Former Jubilee 2000 UK staff founded the short-lived Drop The Debt to work in the run-up to the 2001 G8 Summit in Genoa, maintaining Jubilee 2000's combination of lobbying, celebrity work and mass activism. Jubilee Research at the New Economics Foundation, located in London, took over from Jubilee 2000 in 2001 and now provides in-depth analysis and data on third world debt. Jubilee Debt Campaign is the UK's campaigning successor to Jubilee 2000, comprising much of the UK's original Jubilee 2000 membership, while Jubilee Scotland campaigns north of the border. The campaign calls for cancellation of debts owed by the world's poorest countries.

Debt was one of the targets of 2005's Make Poverty History Campaign.

In England and Wales, CAFOD's Jubilee 2025 campaign sees itself as building on the success of the 2000 campaign.

==Appraisals==
Although it did not meet all of its stated goals, which were hugely ambitious, the campaign did receive very positive assessments for its grassroots involvement, vision, and measurable impacts on policy and poverty.

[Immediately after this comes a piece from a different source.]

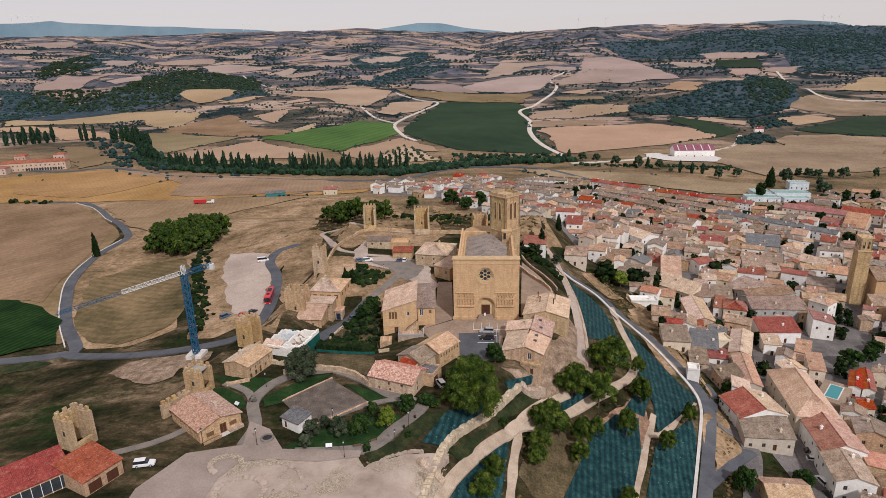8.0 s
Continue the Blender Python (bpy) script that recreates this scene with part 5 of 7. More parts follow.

Jonathan Glennie called it "one of the most important global movements for justice of our time". Then-UN Secretary General Kofi Annan wrote "Many events in the past few years have shown how powerful and influential NGOs can be ... We saw it with the campaign to ban landmines. We saw it with the coalition for the International Criminal Court. Perhaps most impressively of all, we saw it with the Jubilee 2000 campaign for debt relief." Archbishop Justin Welby described it as "perhaps the churches' finest hour in dethroning Mammon ... Sustained support from Christians and others across the world led to the cancellation of more than $100 billion of debt owed by 35 of the poorest countries."

Scholars have described the campaign as contributing to "a wider context of international demands for global justice" going on around the same time (for example, at the World Conference Against Racism). As part of an academic study, one campaign participant described it as having "much tied and linked to the reparations demand that many of us were making at that particular point in time."